I use a lot of A-1, 57 Sauce, Tiger Sauce, Hot pepper oil, different salad dressings and I have 6 different mustards.
Tom4Uhere's photo

Tom4Uhere

Thu 08/02/18 12:13 PM

Pick up some of those ham steaks (Low Sodium) - the ones without the bone that come in a 2 pack and are about 1/2 inch thick. Take them out of the package and freeze individually.

1 Ham Steak - Thawed
2 potatoes - cubed not peeled
1/3 sweet onion - sliced not diced

Dribble some olive oil in a fry pan and add a little worstershire and some malt (or basalmic) vinegar
Put the potatoes in and cook on medium with a lid till they just start to soften (the color changes)
Add the onions and a little real butter (stick butter)
Add horseradish sauce & mustard (Spicy Brown) and toss to coat everything
Turn the fire down a little - recover and cook till the onions and taters are done.

I put a little A-1 into the pan and add the ham - cook that till its hot enough and coated with A-1/Mustard sauce goodness


Cucumber Salad

We used to make Cucumber Salad by putting
cut up cucumbers, onions & tomatoes in a bowl of vinegar.
It was okay but I make better.

Here's What Ya Need:

Cucumbers
Sweet Onions
Roma Tomatoes
A pack of Mozzarella Balls
Mushrooms
Pepperoni or Ham
Balsamic or Malt Vinegar
Olive Oil
Coarse Sea Salt
Seasonings

Here's What Ya Do:

Peel the Cucumbers
Drain & Separate the Mozzarella
Wash the Mushrooms

Slice the Roma Tomatoes thick then quarter those slices
Peel and Slice the Sweet Onion into 1/2 to 1 inch bites
Quarter the Mushrooms from the stems down
Slice the Pepperoni or Ham to 1 inch or less chunks
Cut the Cucumbers into bite size chunks

Combine it into a bowl and use a wooden spoon to mix it up.
Add a little olive oil and mix it up
Add some seasonings (I use Italian Blend)
Add some Sea Salt (I use coarse)

Place in fridge covered for a bit till it gets cold.
Spoon some out into your bowl and
SPRINKLE
the Balsamic or Malt Vinegar on top
mixing gently.


Easy Stuffed Peppers

I like my stuffed peppers and I have a easy way to make them.
I'll share it but ya gotta promise me you will NOT use
Poisonous GREEN Peppers!

Here's What You Need

Four Peppers
(Red, Yellow, Purple, Orange, Any color but Green!)
About a Pound of Hamburger
Sweet Onion
Beef Rice-A-Roni
(Any flavor but Chicken)
(Unless you want to make Chicken Stuffed Peppers)
Four Slices of Bacon or Real Bacon Bits
(Crispy & Crushed)
A Jar of Your Favorite Spaghetti Sauce
Seasonings
(Watch the salt content)
Your Favorite Shredded Cheese
Romano/Parmesan Shaker Cheese


Here's What You Do

Brown the hamburger in a skillet for one inch chunks.
Add the seasonings you want for the meat.
Add the sliced onions and saute those in the burger grease.
Drain all that and set it aside.

In the same skillet prepare the Rice-A-Roni to box instructions with
the cooked hamburger and onions added.
(You gotta do this after you brown the vermicelli)
Once the Rice-A-Roni/Beef/Onions are cooked set that aside.

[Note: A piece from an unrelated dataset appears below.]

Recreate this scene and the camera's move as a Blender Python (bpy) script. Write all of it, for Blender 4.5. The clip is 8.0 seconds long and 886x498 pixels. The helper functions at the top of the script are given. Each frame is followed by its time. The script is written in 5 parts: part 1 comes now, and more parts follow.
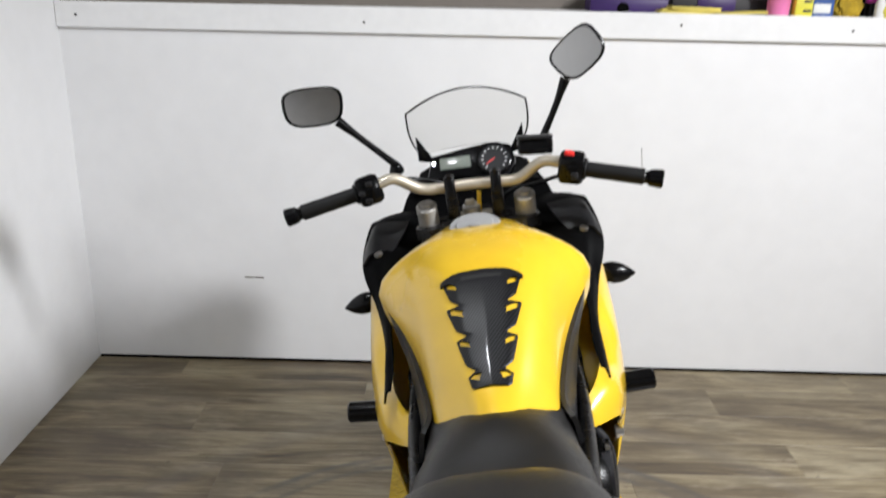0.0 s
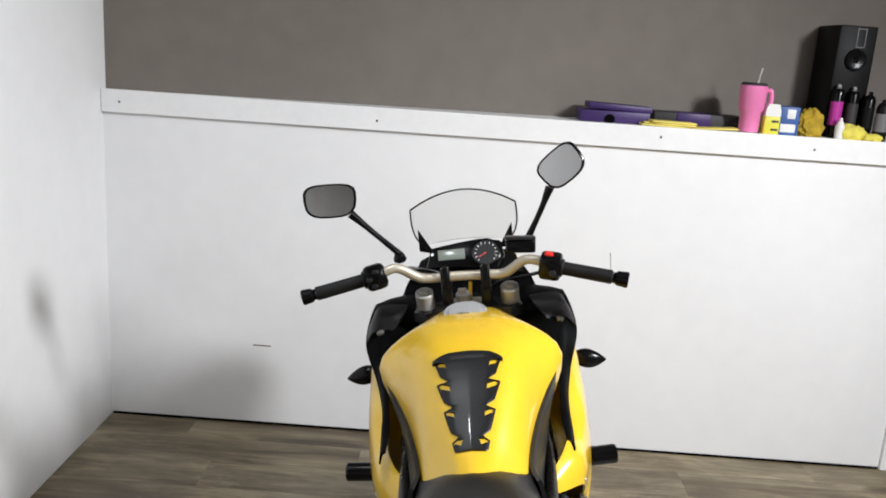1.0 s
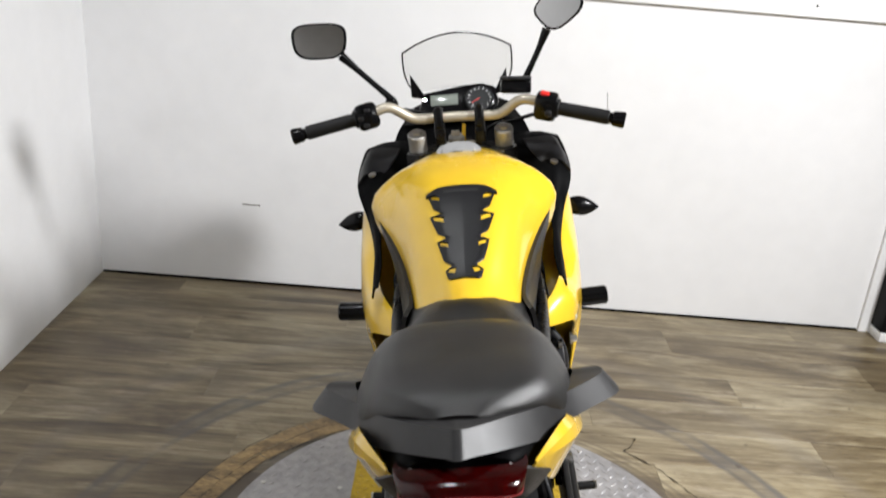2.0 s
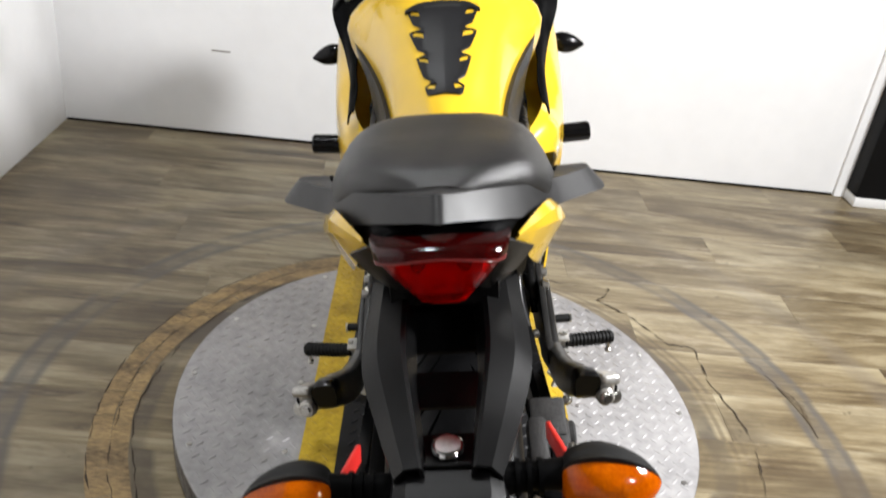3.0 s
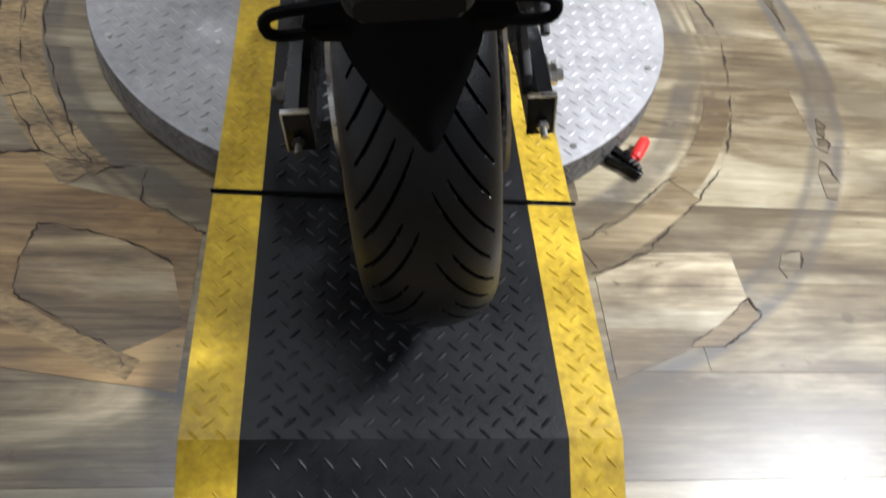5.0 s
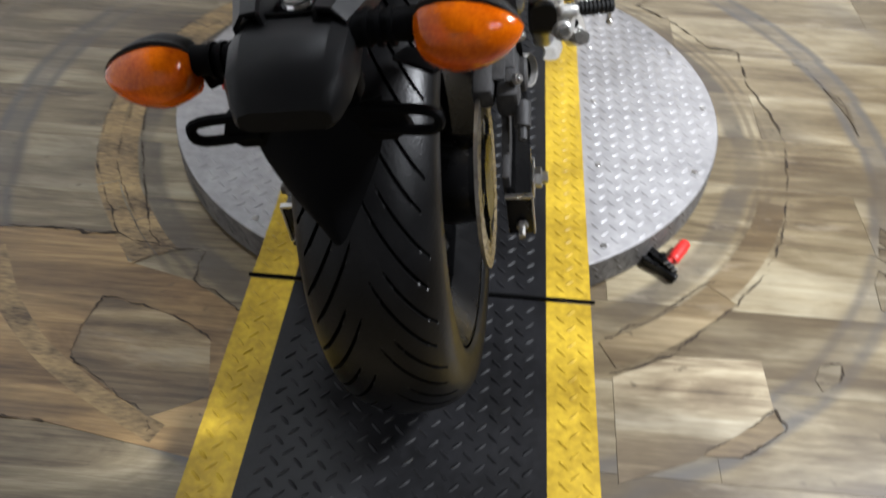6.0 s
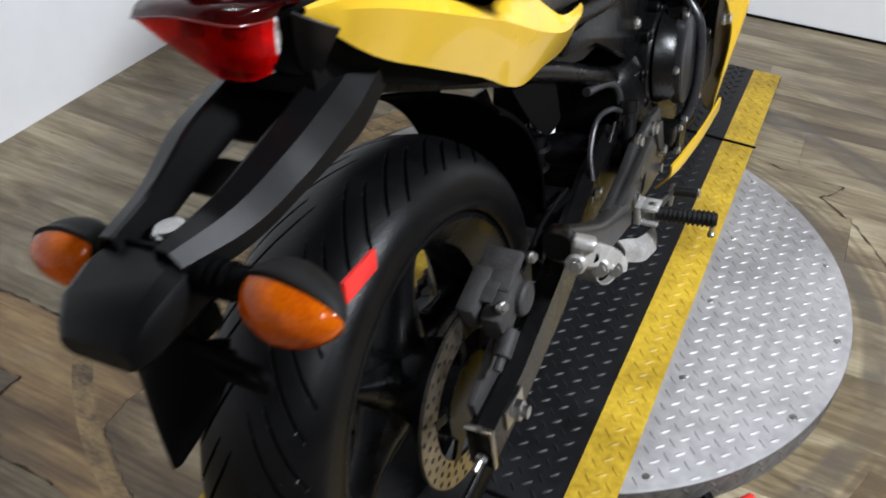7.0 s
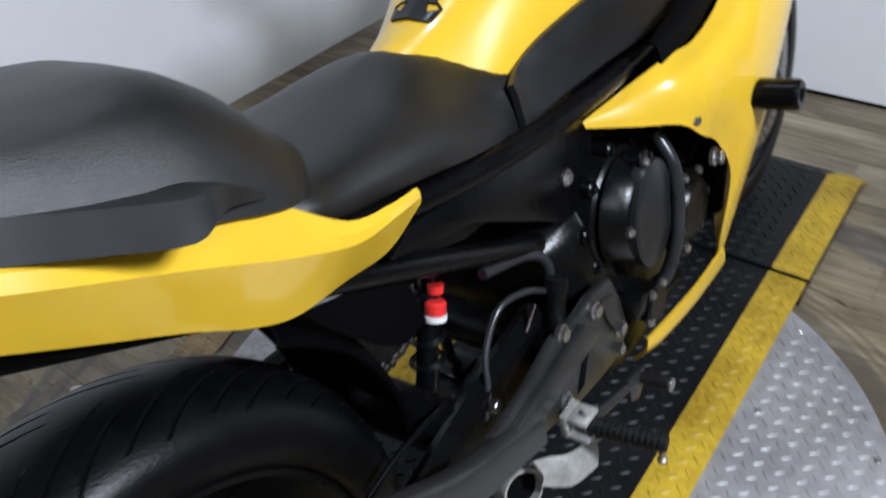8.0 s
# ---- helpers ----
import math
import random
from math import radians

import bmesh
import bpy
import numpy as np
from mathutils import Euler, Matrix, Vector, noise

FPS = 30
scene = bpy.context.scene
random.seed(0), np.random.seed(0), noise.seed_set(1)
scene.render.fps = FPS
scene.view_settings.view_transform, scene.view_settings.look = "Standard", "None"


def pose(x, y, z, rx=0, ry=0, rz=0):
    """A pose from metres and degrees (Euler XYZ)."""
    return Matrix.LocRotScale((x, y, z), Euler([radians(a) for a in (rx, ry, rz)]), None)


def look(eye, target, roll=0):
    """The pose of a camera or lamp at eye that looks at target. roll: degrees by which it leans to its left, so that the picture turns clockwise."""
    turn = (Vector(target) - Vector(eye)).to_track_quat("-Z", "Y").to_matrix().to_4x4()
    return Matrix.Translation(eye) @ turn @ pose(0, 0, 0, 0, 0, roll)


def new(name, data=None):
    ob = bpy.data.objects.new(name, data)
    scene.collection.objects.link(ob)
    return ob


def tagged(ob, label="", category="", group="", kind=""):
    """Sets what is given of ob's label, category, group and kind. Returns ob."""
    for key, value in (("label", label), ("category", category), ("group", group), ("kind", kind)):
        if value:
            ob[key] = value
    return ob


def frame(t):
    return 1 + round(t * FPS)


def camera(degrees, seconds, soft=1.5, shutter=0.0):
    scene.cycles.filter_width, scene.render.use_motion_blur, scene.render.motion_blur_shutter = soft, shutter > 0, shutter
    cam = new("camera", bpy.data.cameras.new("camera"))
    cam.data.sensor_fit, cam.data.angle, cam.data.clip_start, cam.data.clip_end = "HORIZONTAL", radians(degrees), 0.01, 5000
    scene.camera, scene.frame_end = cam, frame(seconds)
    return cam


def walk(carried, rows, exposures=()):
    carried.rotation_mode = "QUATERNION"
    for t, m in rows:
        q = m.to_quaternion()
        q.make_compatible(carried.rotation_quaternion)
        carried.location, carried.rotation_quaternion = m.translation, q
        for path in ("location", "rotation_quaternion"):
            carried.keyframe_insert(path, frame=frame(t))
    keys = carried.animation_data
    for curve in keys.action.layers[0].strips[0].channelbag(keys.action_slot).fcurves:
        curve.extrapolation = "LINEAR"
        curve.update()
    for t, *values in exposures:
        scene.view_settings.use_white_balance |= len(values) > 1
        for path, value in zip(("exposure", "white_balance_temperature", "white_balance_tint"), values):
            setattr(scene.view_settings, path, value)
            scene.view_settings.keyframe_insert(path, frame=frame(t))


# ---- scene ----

Wash, top and clean out the peppers.
Sprinkle the seasonings you want for the peppers inside
(Sparingly)
Place the peppers in a square baking dish
Spoon some rice/meat mixture into the peppers
add a light layer of the shredded cheese
add some bacon bits
Spoon some more rice/meat mixture in and repeat till the peppers are all full.
Pour the spaghetti sauce over the peppers
Spray some aluminum foil with cooking spray
Cover the stuffed peppers with the foil, spray side against the peppers

Bake at 350 till the peppers are done and the cheese is melted.
(Appx. 10-15 minutes)
Uncover and sprinkle more shredded cheese and seasonings on top of peppers
Bake another 10 minutes or so.

Serve with a crusty Italian bread
Sprinkle the Romano/Parmesan cheese on top.

Try this variation Its good too:

Substitute the beef for chicken breast
Use a chicken Rice-A-Roni flavor
Substitute the spaghetti sauce for Alfredo
Use shredded cheddar or taco blend cheese.